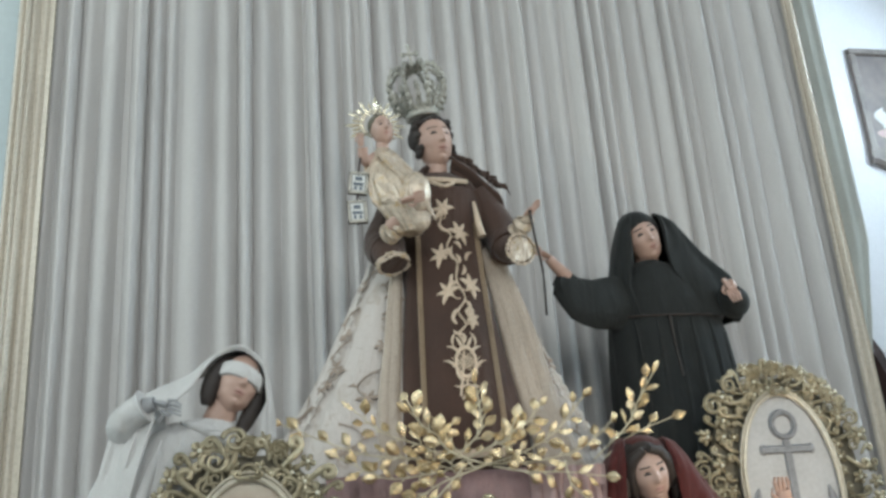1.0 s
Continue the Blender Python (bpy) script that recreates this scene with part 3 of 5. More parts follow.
def saint():
    """The standing figure in the brown habit with the embroidered panel and the pale mantle."""
    s = Shape()  # 0 brown, 1 mantle, 2 skin, 3 hair, 4 thread, 5 lining
    # mantle spread behind
    robe(s, [(0.86, 4.76, 1.96, 0.80, 0.36, 0.020), (0.86, 4.76, 2.15, 0.73, 0.34, 0.022), (0.865, 4.75, 2.45, 0.565, 0.30, 0.024), (0.87, 4.74, 2.8, 0.41, 0.26, 0.02), (0.875, 4.70, 3.05, 0.30, 0.21, 0.012),
             (0.88, 4.66, 3.28, 0.21, 0.15, 0.006), (0.88, 4.62, 3.38, 0.12, 0.1, 0.0)], 1, 13, 0.7, 110)
    # lining turned to the front at both sides of the habit
    for x0, x1, d, mid, low, end, folds in ((0.665, 0.575, -1, (0.035, 0.8), (0.07, 1.1), (-0.03, 1.2), ((0.0, 0.045), (0.03, 0.04))),
                                            (1.075, 1.275, 1, (0.06, 0.75), (0.125, 0.75), (0.0, 0.75), ((0.0, 0.042), (0.045, 0.05), (0.09, 0.04), (0.135, 0.046), (0.165, 0.03)))):
        for o, w in folds:
            s.tube(smooth_line([(x0 + d * o * 0.4, 4.50, 3.0), (x0 + d * (mid[0] + mid[1] * o), 4.47, 2.6), (x0 + d * (low[0] + low[1] * o), 4.445, 2.25), (x1 + d * (end[0] + end[1] * o), 4.43, 1.97)], 6),
                   [w * (0.45 + 0.55 * i / 18) for i in range(19)], 5, 12, 0.6, (0, 1, 0))
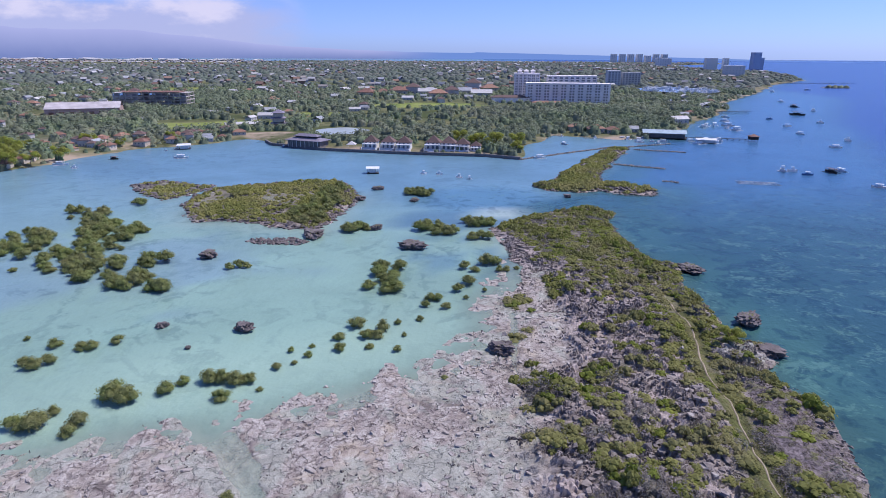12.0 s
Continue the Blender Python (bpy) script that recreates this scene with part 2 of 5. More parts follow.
g.relief(g.calc("ADD", g.calc("ADD", fine, g.calc("MULTIPLY", mid, 2.0)), g.calc("MULTIPLY", crackle, g.calc("MULTIPLY", zone.outputs[0], 0.8))), 0.85, 0.25)
M_GROUND = g.colour(ground_c)

f = Nodes("mainland_ground", 0.95, 0.1)
fc = f.mix(f.remap(f.noise(0.012, 5.0, 0.6), 0.35, 0.65), (0.07, 0.09, 0.035), (0.2, 0.19, 0.1))
fc = f.mix(f.remap(f.noise(0.004, 4.0, 0.6), 0.55, 0.7), fc, (0.26, 0.24, 0.2))
fc = f.mix(f.remap(f.noise(0.15, 3.0), 0.45, 0.7), fc, (0.06, 0.07, 0.03))
fc = f.mix(f.calc("MULTIPLY", f.attr("zone", "Fac"), f.remap(f.noise(0.03, 4.0, 0.6), 0.44, 0.6)), fc, (0.4, 0.31, 0.24))
grass = f.mix(f.remap(f.noise(0.06, 5.0, 0.65), 0.38, 0.65), (0.14, 0.19, 0.045), (0.29, 0.31, 0.1))
fc = f.mix(f.attr("field", "Fac"), fc, grass)
M_MAINLAND = f.colour(fc)

w = Nodes("sea_water", 0.24, 0.2)
w.b.inputs["IOR"].default_value = 1.33
tone = w.attr("tone")
bed = w.attr("bed", "Fac")
mott = w.noise(0.09, 6.0, 0.62, warp=1.5)
fleck = w.noise(0.22, 5.0, 0.65, warp=1.0)
spots = w.calc("MULTIPLY", w.remap(w.calc("ADD", w.calc("MULTIPLY", mott, 0.65), w.calc("MULTIPLY", fleck, 0.35)), 0.51, 0.58), bed)
wc = w.mix(w.calc("MULTIPLY", spots, 0.6), tone, (0.012, 0.045, 0.075))
pale = w.calc("MULTIPLY", w.remap(w.calc("ADD", w.calc("MULTIPLY", w.noise(0.05, 6.0, 0.65, warp=2.0), 0.6), w.calc("MULTIPLY", w.noise(0.3, 4.0, 0.6, warp=2.5), 0.4)), 0.54, 0.6), bed)
wc = w.mix(w.calc("MULTIPLY", pale, 0.48), wc, (0.115, 0.235, 0.2))
drift = w.remap(w.noise(0.02, 4.0, 0.6, warp=1.0), 0.35, 0.7, 0.9, 1.1)
dv = w.add("ShaderNodeVectorMath")
dv.operation = "SCALE"
w.put(dv.inputs[0], wc)
w.put(dv.inputs["Scale"], drift)
w.relief(w.calc("ADD", w.noise(0.7, 4.0, 0.6), w.noise(0.11, 3.0, 0.6)), 0.42, 0.35)
w.put(w.b.inputs["Alpha"], w.attr("deep", "Fac"))
M_WATER = w.colour(dv.outputs[0])

# ---- plan of the coast ----
LAGOON_SIDE = [(-80, -160), (-84, -20), (-76, 40), (-71, 81), (-67, 92), (-57, 109), (-55, 116), (-57, 127), (-60, 145),
               (-66, 165), (-74, 179), (-80, 188), (-91, 200), (-96, 210), (-86, 216), (-70, 213), (-60, 218), (-48, 223), (-40, 224),
               (-32, 220), (-30, 227), (-17, 234), (-8, 240), (1, 244), (8, 252), (13, 260), (16, 272), (14, 281), (20, 293),
               (23, 308), (20, 325), (17, 335), (16, 348), (24, 358), (38, 370), (57, 379), (66, 371)]
SEA_SIDE = [(60, 357), (60, 333), (62, 316), (68, 308), (64, 300), (64, 286), (66, 273), (64, 264), (70, 260), (67, 254), (62, 251),
            (64, 243), (68, 238), (65, 227), (61, 216), (57, 208), (54, 197), (56, 180), (61, 176), (63, 165), (67, 158), (71, 146),
            (75, 130), (74, 112), (71, 96), (72, 85), (76, 68), (84, 30), (86, -160)]
MAIN = LAGOON_SIDE + SEA_SIDE
ISLE = [(-105, 376), (-107, 391), (-104, 407), (-92, 417), (-73, 423), (-51, 425), (-42, 410), (-36, 393), (-40, 374), (-41, 354),
        (-46, 345), (-61, 348), (-80, 355), (-91, 352), (-99, 364)]
WING = [(-144, 412), (-134, 422), (-107, 413), (-110, 396), (-117, 386), (-129, 395)]
SPIT = [(40, 418), (49, 427), (60, 450), (74, 479), (91, 512), (103, 531), (118, 539), (108, 516), (94, 485), (85, 463), (77, 445), (73, 428),
        (86, 421), (95, 414), (92, 403), (80, 402), (70, 410), (59, 405), (49, 408)]
COAST = [(-1200, 150), (-600, 250), (-330, 330), (-267, 375), (-240, 420), (-222, 453), (-214, 485), (-200, 520), (-178, 530),
         (-155, 545), (-147, 567), (-128, 560), (-111, 537), (-79, 520), (-32, 509), (23, 501), (40, 492), (50, 535), (62, 566),
         (81, 596), (118, 575), (150, 585), (175, 600), (189, 636), (225, 699), (261, 751), (300, 813), (340, 912), (473, 1103),
         (631, 1363), (787, 1545), (900, 1800), (990, 2100), (900, 2500), (1000, 3000), (1500, 3600), (-4500, 3700), (-4500, 150)]
TRAIL = [(56, 285), (55, 264), (52, 248), (50, 231), (48, 218), (48, 205), (48, 195), (47, 184), (48, 174), (49, 163), (51, 150),
         (51, 131), (49, 115), (47, 100), (45, 89), (41, 79), (37, 72), (33, 64), (28, 40), (24, 8), (22, -40), (25, -100), (24, -160)]
LAWN = [(64, 121), (66.5, 110), (63, 98), (64, 90), (62.5, 83.5), (57, 81.5), (49.5, 85), (51.5, 97), (52.5, 110), (53, 125), (54, 141), (60, 155), (66, 150), (68, 138), (68, 125)]
PLATFORM = [(-96, 211), (-70, 214), (-40, 226), (-17, 236), (1, 247), (10, 262), (18, 285), (26, 310), (30, 285), (26, 262), (21, 240),
            (17, 220), (16, 205), (16, 193), (8, 181), (-3, 171), (-10, 175), (-25, 179), (-40, 182), (-47, 192), (-52, 206), (-70, 208)]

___

• OBJECTIVE: From the line with "2 of 5. More parts follow." through the line with "M_GROUND = g.colour(ground_c)", repeat every line exactly, both ends included, and nothing outside that range.

• OUTPUT OF THE TASK:
Continue the Blender Python (bpy) script that recreates this scene with part 2 of 5. More parts follow.
g.relief(g.calc("ADD", g.calc("ADD", fine, g.calc("MULTIPLY", mid, 2.0)), g.calc("MULTIPLY", crackle, g.calc("MULTIPLY", zone.outputs[0], 0.8))), 0.85, 0.25)
M_GROUND = g.colour(ground_c)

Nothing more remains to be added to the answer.